Dice el escritor británico Roald Dahl que las brujas pueden estar sentadas junto a ti sin que lo sepas. En lo que se refiere a niños, una bruja de verdad (a «real witch») es seguramente la más peligrosa de todas las criaturas vivientes de la tierra. Lo que las hace doblemente peligrosas es el hecho de no parecer peligrosas. No llevan estúpidos gorros ni capas negras, ni se desplazan sobre escobas. Incluso conociendo todos sus secretos, no puedes estar completamente seguro de si lo que tienes delante es una bruja o una mujer amable.
Rosario Murillo, primera dama y vicepresidenta de Nicaragua. Camisas y vestidos jipis, collares, miles de collares de colores chillones y anillos, los retorcidos dedos comidos por los anillos de turquesas azules (para enfrentar el mal y espantar a los demonios, explica ella), pómulos prominentes y cara aindiada que recuerdan que un día deslumbró con su belleza, madre de diez hijos (los siete últimos del presidente), poeta y guerrillera, sobrina nieta del general Augusto César Sandino, que luchó contra la ocupación estadounidense en Nicaragua. Hasta aquí todo bien. Muy bien. ¿Y su pasado?

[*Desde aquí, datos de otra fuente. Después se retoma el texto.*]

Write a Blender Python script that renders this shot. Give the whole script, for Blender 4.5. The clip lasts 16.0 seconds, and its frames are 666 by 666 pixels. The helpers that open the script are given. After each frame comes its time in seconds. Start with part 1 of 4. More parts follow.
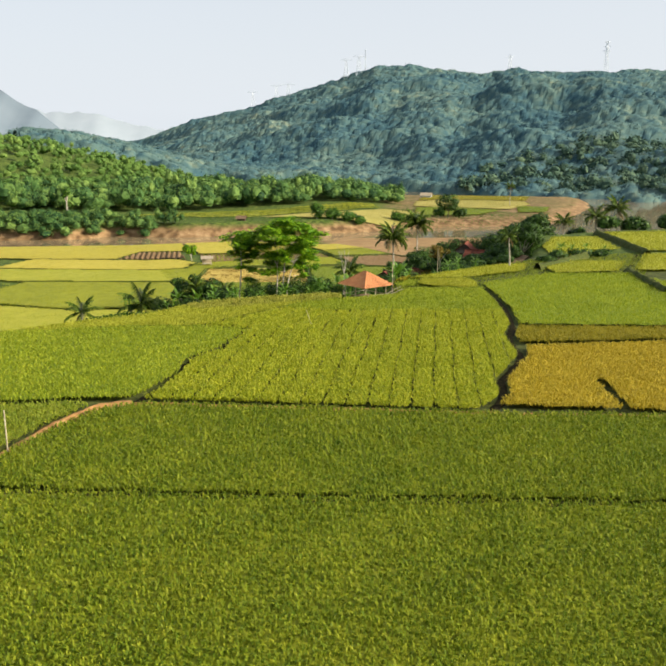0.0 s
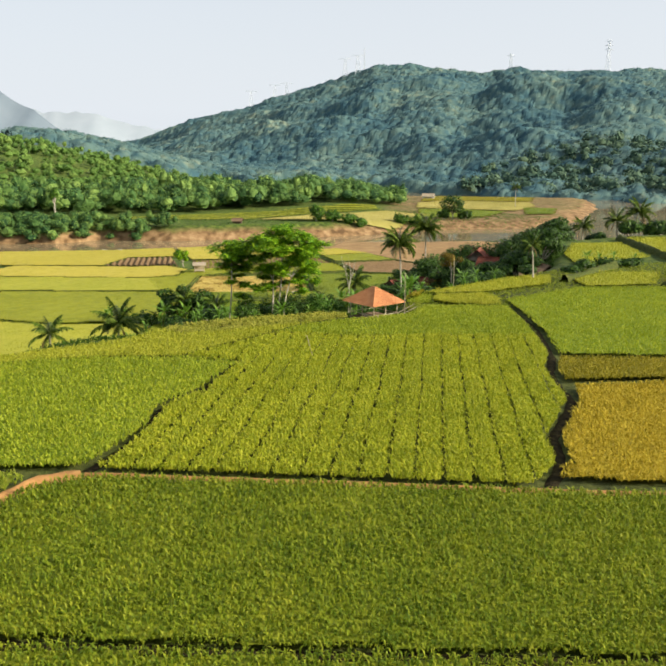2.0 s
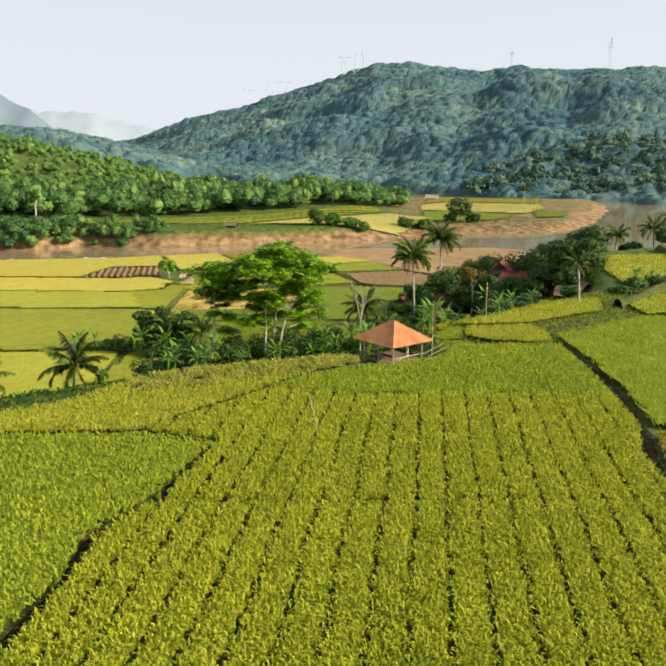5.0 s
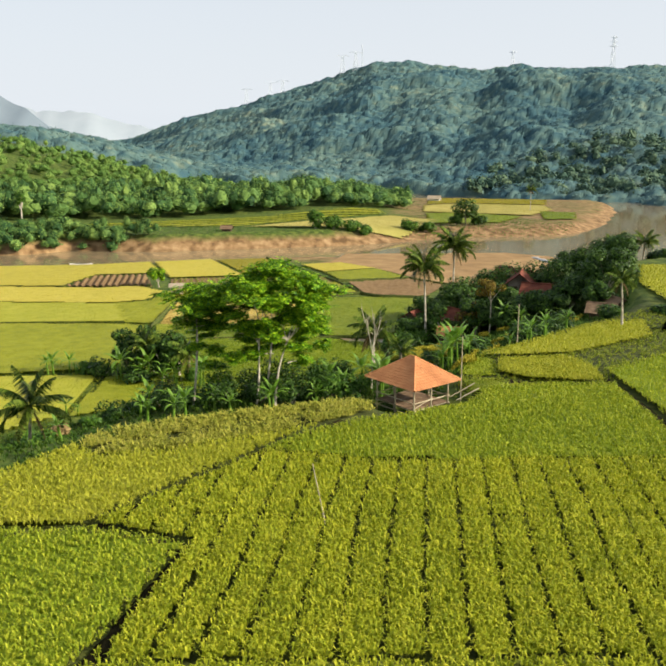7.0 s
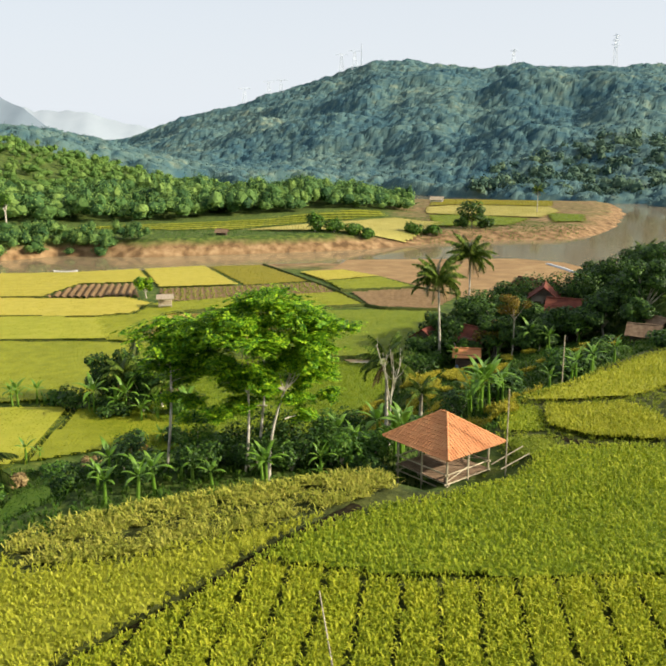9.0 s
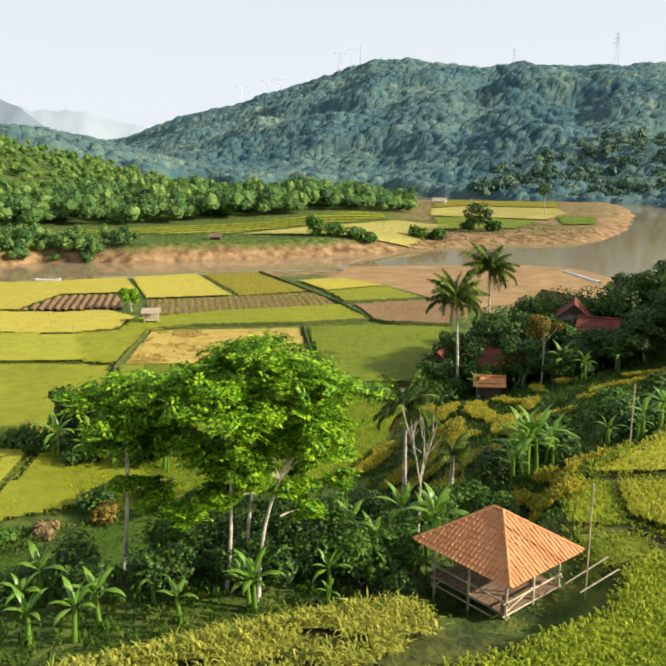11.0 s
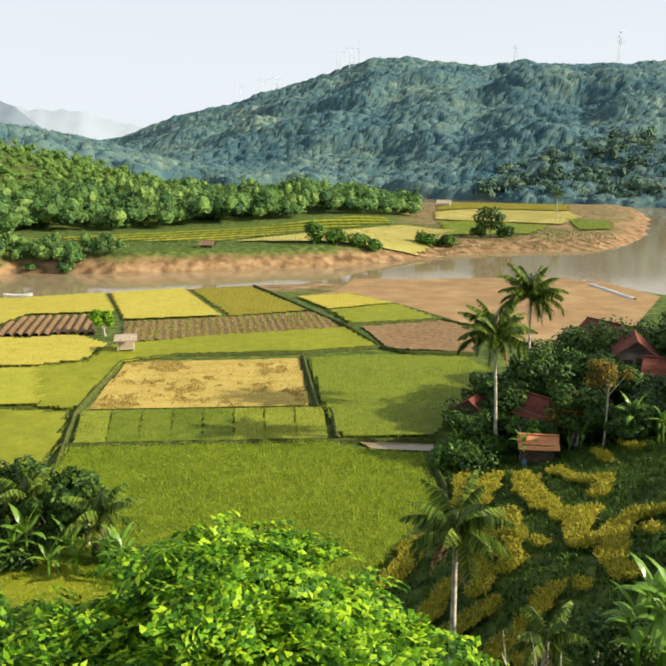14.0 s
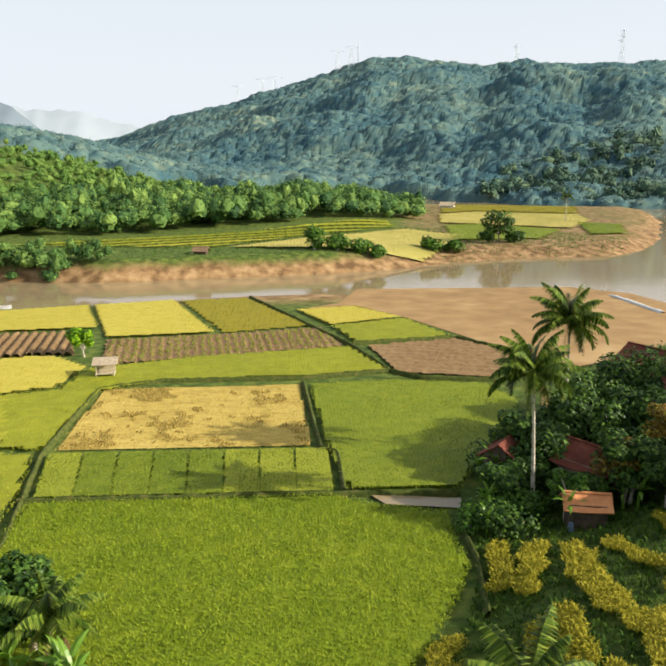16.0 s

Pues infancia feliz en un colegio de monjas en el Reino Unido y luego en una escuela privada de modales en Suiza. Idiomas. Inglés y francés fluidos y una soltura que le llevó a conocer en los años 70 a gente importante, entre ellos a Daniel Ortega en Costa Rica, en donde estaba exiliado por su participación en el movimiento sandinista. Caída de la dictadura de Somoza en 1979 y vuelta a su país. Rápido ascenso al poder, solo truncado con un suceso que los nicaragüenses no olvidan, sobre todo las mujeres: en 1998, su hija mayor, Zoilamérica, acusó a Ortega de haberla violado desde que tenía 11 años. ¿Qué hizo ella? Pues se puso al lado de su marido, tildó a su hija de «mitómana» y la obligó a exiliarse. A cambio de este encubrimiento, Ortega la nombró vicepresidenta, porque «el pueblo nicaragüense quiere que nos reunamos alrededor del amor, y Nicaragua reclama seguridad y tranquilidad para las familias», declaró ella. Quizá por eso y también porque es promotora de una suerte de secta religiosa propia, en la que eleva a categoría de santos a los héroes de la revolución, Murillo ha hecho construir por toda Managua unos arbolitos amarillos («árboles de la vida»), enormes estructuras metálicas, multicolores e iluminadas, con un tinte mitad político, mitad esotérico. ¿Baratos? Bueno, no mucho, cada arbolito vale 25.000 dólares, pero se ve que eran necesarios para la tranquilidad de las familias. Unos 140 en total en un país que se muere de hambre y que, ahora, al ser derribados por el pueblo, nos recuerdan a lo que pasó con la estatua ecuestre de Somoza el 19 de julio de 1979.
Pero a lo que íbamos: hay que seguir. Trabajar para y por el pueblo. Actos oficiales. Muchos actos utilizados como homilías en las que invoca a Dios y a la Virgen, revistiendo de misticismo a su compañero. Una concesión canalera y la reforma del Seguro Social, aprobados a toda velocidad en el Parlamento, sin control de ningún tipo. Hazañas que han levantado al pueblo y que han sumido al país en una crisis profunda que dura ya casi dos meses y que ha dejado por ahora 160 muertos), porque «nosotros hemos sufrido la guerra. Nosotros hemos perdido hermanos, compañeros, en los conflictos. ¡Nosotros no queremos, no queremos volver atrás!». Rosario Murillo. La Chayo para sus amigos y la familia próxima. No lleva estúpidos gorros ni capas negras, ni se desplaza sobre escobas, pero lo cierto es que el pueblo nicaragüense la llama La Bruja. Aquí están los hechos; juzguen ustedes mismos.